(Entries with animation source code)
*****

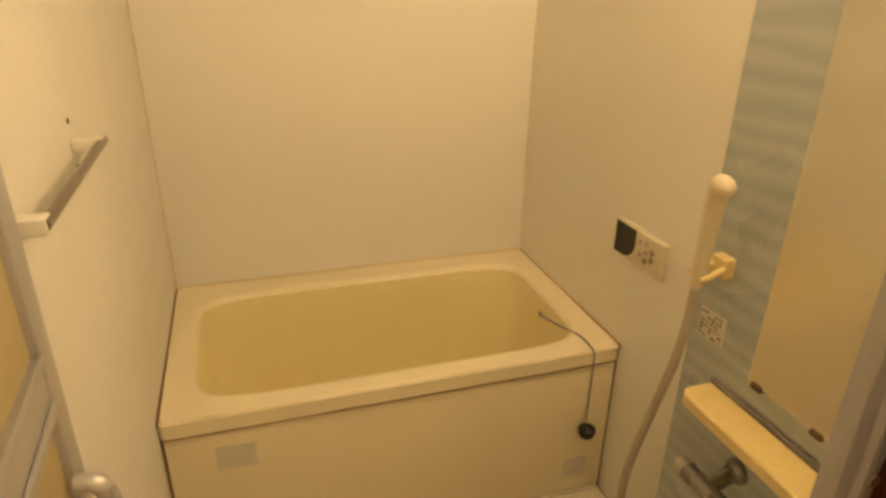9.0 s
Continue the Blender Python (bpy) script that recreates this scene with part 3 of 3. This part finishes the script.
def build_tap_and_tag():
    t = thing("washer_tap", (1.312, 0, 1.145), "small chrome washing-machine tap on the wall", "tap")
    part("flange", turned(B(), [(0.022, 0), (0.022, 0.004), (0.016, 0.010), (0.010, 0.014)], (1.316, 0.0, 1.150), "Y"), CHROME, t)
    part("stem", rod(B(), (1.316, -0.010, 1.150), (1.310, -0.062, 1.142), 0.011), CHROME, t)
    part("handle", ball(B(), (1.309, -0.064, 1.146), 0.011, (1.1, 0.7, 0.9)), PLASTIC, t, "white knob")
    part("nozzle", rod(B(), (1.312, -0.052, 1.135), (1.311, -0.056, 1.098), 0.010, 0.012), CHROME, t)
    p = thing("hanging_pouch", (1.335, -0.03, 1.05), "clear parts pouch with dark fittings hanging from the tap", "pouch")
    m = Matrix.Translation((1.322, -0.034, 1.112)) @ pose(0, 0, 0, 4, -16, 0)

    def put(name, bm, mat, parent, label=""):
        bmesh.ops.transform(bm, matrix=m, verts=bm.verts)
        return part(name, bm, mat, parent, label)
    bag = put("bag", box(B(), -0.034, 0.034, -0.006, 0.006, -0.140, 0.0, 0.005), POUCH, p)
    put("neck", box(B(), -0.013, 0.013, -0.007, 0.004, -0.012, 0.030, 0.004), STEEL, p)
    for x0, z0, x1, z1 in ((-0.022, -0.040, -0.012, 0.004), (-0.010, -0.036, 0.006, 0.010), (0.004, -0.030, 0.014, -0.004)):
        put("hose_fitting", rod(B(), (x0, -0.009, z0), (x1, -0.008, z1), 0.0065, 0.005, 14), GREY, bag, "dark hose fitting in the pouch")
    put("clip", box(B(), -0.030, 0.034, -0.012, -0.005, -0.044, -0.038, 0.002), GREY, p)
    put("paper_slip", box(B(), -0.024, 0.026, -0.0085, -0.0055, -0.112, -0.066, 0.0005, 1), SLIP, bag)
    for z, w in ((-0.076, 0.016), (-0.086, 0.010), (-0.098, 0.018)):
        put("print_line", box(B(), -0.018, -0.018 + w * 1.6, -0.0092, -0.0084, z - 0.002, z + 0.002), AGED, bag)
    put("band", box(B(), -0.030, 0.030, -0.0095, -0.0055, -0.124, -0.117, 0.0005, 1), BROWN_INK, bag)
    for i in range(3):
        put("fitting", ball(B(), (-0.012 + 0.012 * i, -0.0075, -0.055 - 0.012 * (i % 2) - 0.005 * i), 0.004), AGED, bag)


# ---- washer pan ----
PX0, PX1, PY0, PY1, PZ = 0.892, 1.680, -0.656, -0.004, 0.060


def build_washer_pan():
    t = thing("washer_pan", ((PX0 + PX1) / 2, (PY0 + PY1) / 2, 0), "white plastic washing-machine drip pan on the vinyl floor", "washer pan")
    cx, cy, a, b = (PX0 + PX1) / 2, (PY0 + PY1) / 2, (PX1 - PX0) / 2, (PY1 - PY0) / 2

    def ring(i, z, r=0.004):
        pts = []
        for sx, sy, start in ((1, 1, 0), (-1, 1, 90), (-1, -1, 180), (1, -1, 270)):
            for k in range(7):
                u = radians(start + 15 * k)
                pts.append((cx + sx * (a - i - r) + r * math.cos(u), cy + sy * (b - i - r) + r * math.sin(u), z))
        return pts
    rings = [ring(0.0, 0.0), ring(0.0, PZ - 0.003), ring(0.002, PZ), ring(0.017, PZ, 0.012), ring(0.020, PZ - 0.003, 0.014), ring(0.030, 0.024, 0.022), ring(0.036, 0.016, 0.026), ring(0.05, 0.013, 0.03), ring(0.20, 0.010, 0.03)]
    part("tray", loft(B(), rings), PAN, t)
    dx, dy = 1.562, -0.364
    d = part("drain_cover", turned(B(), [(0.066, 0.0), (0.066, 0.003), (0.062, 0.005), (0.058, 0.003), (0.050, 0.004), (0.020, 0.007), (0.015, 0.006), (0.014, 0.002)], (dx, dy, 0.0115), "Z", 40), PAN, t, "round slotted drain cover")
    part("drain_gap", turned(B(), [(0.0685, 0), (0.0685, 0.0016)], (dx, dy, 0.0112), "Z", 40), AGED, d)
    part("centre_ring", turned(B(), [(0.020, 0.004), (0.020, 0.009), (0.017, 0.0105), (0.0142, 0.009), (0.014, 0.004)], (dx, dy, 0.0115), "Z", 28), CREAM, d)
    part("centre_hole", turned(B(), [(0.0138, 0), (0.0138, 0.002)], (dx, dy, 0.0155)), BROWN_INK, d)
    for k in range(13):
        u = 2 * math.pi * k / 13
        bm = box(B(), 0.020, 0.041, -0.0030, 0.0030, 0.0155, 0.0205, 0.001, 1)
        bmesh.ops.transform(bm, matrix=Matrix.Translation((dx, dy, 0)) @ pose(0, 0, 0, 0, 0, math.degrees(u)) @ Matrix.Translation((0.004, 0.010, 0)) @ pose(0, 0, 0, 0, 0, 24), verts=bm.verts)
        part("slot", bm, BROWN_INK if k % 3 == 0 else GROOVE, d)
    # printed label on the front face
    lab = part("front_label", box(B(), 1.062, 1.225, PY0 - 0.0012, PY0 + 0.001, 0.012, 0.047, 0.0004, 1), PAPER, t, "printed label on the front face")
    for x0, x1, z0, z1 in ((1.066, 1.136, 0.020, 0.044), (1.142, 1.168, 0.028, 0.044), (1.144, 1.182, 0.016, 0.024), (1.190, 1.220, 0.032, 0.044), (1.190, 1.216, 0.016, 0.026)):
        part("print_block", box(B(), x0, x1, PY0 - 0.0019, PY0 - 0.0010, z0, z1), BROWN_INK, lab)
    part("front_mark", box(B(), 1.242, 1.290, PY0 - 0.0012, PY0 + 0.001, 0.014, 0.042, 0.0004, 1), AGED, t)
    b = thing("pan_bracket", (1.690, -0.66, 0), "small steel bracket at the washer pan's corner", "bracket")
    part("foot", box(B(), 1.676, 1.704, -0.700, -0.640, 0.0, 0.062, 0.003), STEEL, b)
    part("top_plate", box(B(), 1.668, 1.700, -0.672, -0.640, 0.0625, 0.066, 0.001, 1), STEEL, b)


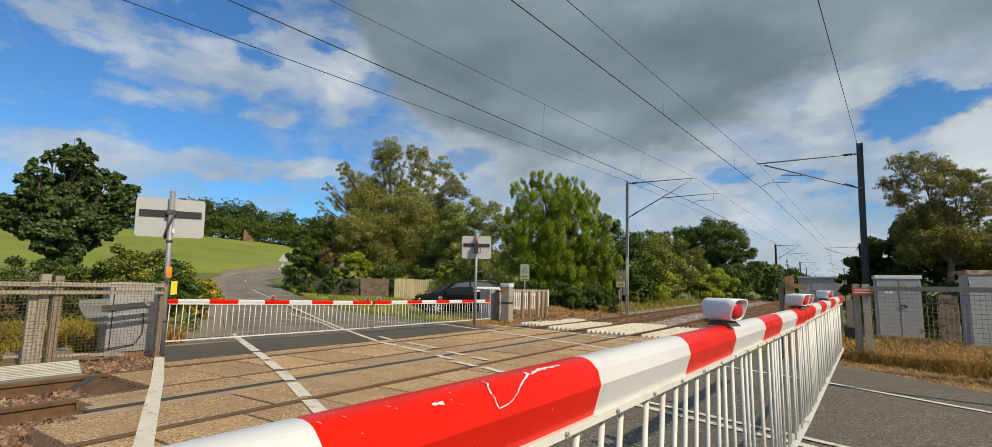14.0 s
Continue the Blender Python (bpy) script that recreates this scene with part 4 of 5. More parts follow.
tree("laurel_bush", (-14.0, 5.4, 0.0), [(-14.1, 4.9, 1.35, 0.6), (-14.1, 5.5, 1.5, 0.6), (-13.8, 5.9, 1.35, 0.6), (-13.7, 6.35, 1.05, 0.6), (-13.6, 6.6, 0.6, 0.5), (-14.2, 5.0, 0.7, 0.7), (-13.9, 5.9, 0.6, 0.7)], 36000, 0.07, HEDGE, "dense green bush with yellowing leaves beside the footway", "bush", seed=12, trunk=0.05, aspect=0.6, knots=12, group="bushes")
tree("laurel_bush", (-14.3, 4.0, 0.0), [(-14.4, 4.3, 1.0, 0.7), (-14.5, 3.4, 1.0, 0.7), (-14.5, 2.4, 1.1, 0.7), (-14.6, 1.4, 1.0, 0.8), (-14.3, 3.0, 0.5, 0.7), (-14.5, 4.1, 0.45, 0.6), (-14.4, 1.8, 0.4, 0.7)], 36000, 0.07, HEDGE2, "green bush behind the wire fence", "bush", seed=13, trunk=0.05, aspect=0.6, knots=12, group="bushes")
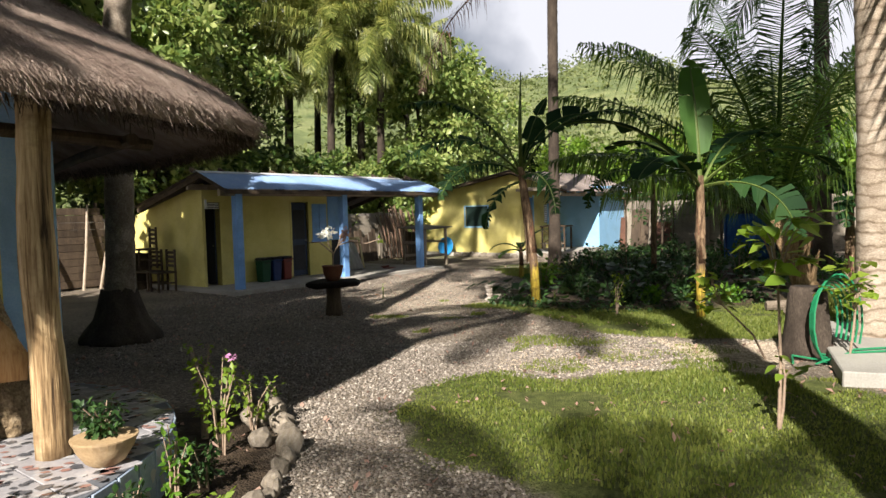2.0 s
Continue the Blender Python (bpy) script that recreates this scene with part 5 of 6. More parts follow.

*****

## Task to complete
Every line should be retyped exactly, with the pictures omitted.

## In response
9.0 s
Continue the Blender Python (bpy) script that recreates this scene with part 3 of 3. This part finishes the script.
def build_tap_and_tag():
    t = thing("washer_tap", (1.312, 0, 1.145), "small chrome washing-machine tap on the wall", "tap")
    part("flange", turned(B(), [(0.022, 0), (0.022, 0.004), (0.016, 0.010), (0.010, 0.014)], (1.316, 0.0, 1.150), "Y"), CHROME, t)
    part("stem", rod(B(), (1.316, -0.010, 1.150), (1.310, -0.062, 1.142), 0.011), CHROME, t)
    part("handle", ball(B(), (1.309, -0.064, 1.146), 0.011, (1.1, 0.7, 0.9)), PLASTIC, t, "white knob")
    part("nozzle", rod(B(), (1.312, -0.052, 1.135), (1.311, -0.056, 1.098), 0.010, 0.012), CHROME, t)
    p = thing("hanging_pouch", (1.335, -0.03, 1.05), "clear parts pouch with dark fittings hanging from the tap", "pouch")
    m = Matrix.Translation((1.322, -0.034, 1.112)) @ pose(0, 0, 0, 4, -16, 0)

    def put(name, bm, mat, parent, label=""):
        bmesh.ops.transform(bm, matrix=m, verts=bm.verts)
        return part(name, bm, mat, parent, label)
    bag = put("bag", box(B(), -0.034, 0.034, -0.006, 0.006, -0.140, 0.0, 0.005), POUCH, p)
    put("neck", box(B(), -0.013, 0.013, -0.007, 0.004, -0.012, 0.030, 0.004), STEEL, p)
    for x0, z0, x1, z1 in ((-0.022, -0.040, -0.012, 0.004), (-0.010, -0.036, 0.006, 0.010), (0.004, -0.030, 0.014, -0.004)):
        put("hose_fitting", rod(B(), (x0, -0.009, z0), (x1, -0.008, z1), 0.0065, 0.005, 14), GREY, bag, "dark hose fitting in the pouch")
    put("clip", box(B(), -0.030, 0.034, -0.012, -0.005, -0.044, -0.038, 0.002), GREY, p)
    put("paper_slip", box(B(), -0.024, 0.026, -0.0085, -0.0055, -0.112, -0.066, 0.0005, 1), SLIP, bag)
    for z, w in ((-0.076, 0.016), (-0.086, 0.010), (-0.098, 0.018)):
        put("print_line", box(B(), -0.018, -0.018 + w * 1.6, -0.0092, -0.0084, z - 0.002, z + 0.002), AGED, bag)
    put("band", box(B(), -0.030, 0.030, -0.0095, -0.0055, -0.124, -0.117, 0.0005, 1), BROWN_INK, bag)
    for i in range(3):
        put("fitting", ball(B(), (-0.012 + 0.012 * i, -0.0075, -0.055 - 0.012 * (i % 2) - 0.005 * i), 0.004), AGED, bag)


# ---- washer pan ----
PX0, PX1, PY0, PY1, PZ = 0.892, 1.680, -0.656, -0.004, 0.060


def build_washer_pan():
    t = thing("washer_pan", ((PX0 + PX1) / 2, (PY0 + PY1) / 2, 0), "white plastic washing-machine drip pan on the vinyl floor", "washer pan")
    cx, cy, a, b = (PX0 + PX1) / 2, (PY0 + PY1) / 2, (PX1 - PX0) / 2, (PY1 - PY0) / 2

    def ring(i, z, r=0.004):
        pts = []
        for sx, sy, start in ((1, 1, 0), (-1, 1, 90), (-1, -1, 180), (1, -1, 270)):
            for k in range(7):
                u = radians(start + 15 * k)
                pts.append((cx + sx * (a - i - r) + r * math.cos(u), cy + sy * (b - i - r) + r * math.sin(u), z))
        return pts
    rings = [ring(0.0, 0.0), ring(0.0, PZ - 0.003), ring(0.002, PZ), ring(0.017, PZ, 0.012), ring(0.020, PZ - 0.003, 0.014), ring(0.030, 0.024, 0.022), ring(0.036, 0.016, 0.026), ring(0.05, 0.013, 0.03), ring(0.20, 0.010, 0.03)]
    part("tray", loft(B(), rings), PAN, t)
    dx, dy = 1.562, -0.364
    d = part("drain_cover", turned(B(), [(0.066, 0.0), (0.066, 0.003), (0.062, 0.005), (0.058, 0.003), (0.050, 0.004), (0.020, 0.007), (0.015, 0.006), (0.014, 0.002)], (dx, dy, 0.0115), "Z", 40), PAN, t, "round slotted drain cover")
    part("drain_gap", turned(B(), [(0.0685, 0), (0.0685, 0.0016)], (dx, dy, 0.0112), "Z", 40), AGED, d)
    part("centre_ring", turned(B(), [(0.020, 0.004), (0.020, 0.009), (0.017, 0.0105), (0.0142, 0.009), (0.014, 0.004)], (dx, dy, 0.0115), "Z", 28), CREAM, d)
    part("centre_hole", turned(B(), [(0.0138, 0), (0.0138, 0.002)], (dx, dy, 0.0155)), BROWN_INK, d)
    for k in range(13):
        u = 2 * math.pi * k / 13
        bm = box(B(), 0.020, 0.041, -0.0030, 0.0030, 0.0155, 0.0205, 0.001, 1)
        bmesh.ops.transform(bm, matrix=Matrix.Translation((dx, dy, 0)) @ pose(0, 0, 0, 0, 0, math.degrees(u)) @ Matrix.Translation((0.004, 0.010, 0)) @ pose(0, 0, 0, 0, 0, 24), verts=bm.verts)
        part("slot", bm, BROWN_INK if k % 3 == 0 else GROOVE, d)
    # printed label on the front face
    lab = part("front_label", box(B(), 1.062, 1.225, PY0 - 0.0012, PY0 + 0.001, 0.012, 0.047, 0.0004, 1), PAPER, t, "printed label on the front face")
    for x0, x1, z0, z1 in ((1.066, 1.136, 0.020, 0.044), (1.142, 1.168, 0.028, 0.044), (1.144, 1.182, 0.016, 0.024), (1.190, 1.220, 0.032, 0.044), (1.190, 1.216, 0.016, 0.026)):
        part("print_block", box(B(), x0, x1, PY0 - 0.0019, PY0 - 0.0010, z0, z1), BROWN_INK, lab)
    part("front_mark", box(B(), 1.242, 1.290, PY0 - 0.0012, PY0 + 0.001, 0.014, 0.042, 0.0004, 1), AGED, t)
    b = thing("pan_bracket", (1.690, -0.66, 0), "small steel bracket at the washer pan's corner", "bracket")
    part("foot", box(B(), 1.676, 1.704, -0.700, -0.640, 0.0, 0.062, 0.003), STEEL, b)
    part("top_plate", box(B(), 1.668, 1.700, -0.672, -0.640, 0.0625, 0.066, 0.001, 1), STEEL, b)


14.0 s
Continue the Blender Python (bpy) script that recreates this scene with part 4 of 5. More parts follow.
tree("laurel_bush", (-14.0, 5.4, 0.0), [(-14.1, 4.9, 1.35, 0.6), (-14.1, 5.5, 1.5, 0.6), (-13.8, 5.9, 1.35, 0.6), (-13.7, 6.35, 1.05, 0.6), (-13.6, 6.6, 0.6, 0.5), (-14.2, 5.0, 0.7, 0.7), (-13.9, 5.9, 0.6, 0.7)], 36000, 0.07, HEDGE, "dense green bush with yellowing leaves beside the footway", "bush", seed=12, trunk=0.05, aspect=0.6, knots=12, group="bushes")
tree("laurel_bush", (-14.3, 4.0, 0.0), [(-14.4, 4.3, 1.0, 0.7), (-14.5, 3.4, 1.0, 0.7), (-14.5, 2.4, 1.1, 0.7), (-14.6, 1.4, 1.0, 0.8), (-14.3, 3.0, 0.5, 0.7), (-14.5, 4.1, 0.45, 0.6), (-14.4, 1.8, 0.4, 0.7)], 36000, 0.07, HEDGE2, "green bush behind the wire fence", "bush", seed=13, trunk=0.05, aspect=0.6, knots=12, group="bushes")
2.0 s
Continue the Blender Python (bpy) script that recreates this scene with part 5 of 6. More parts follow.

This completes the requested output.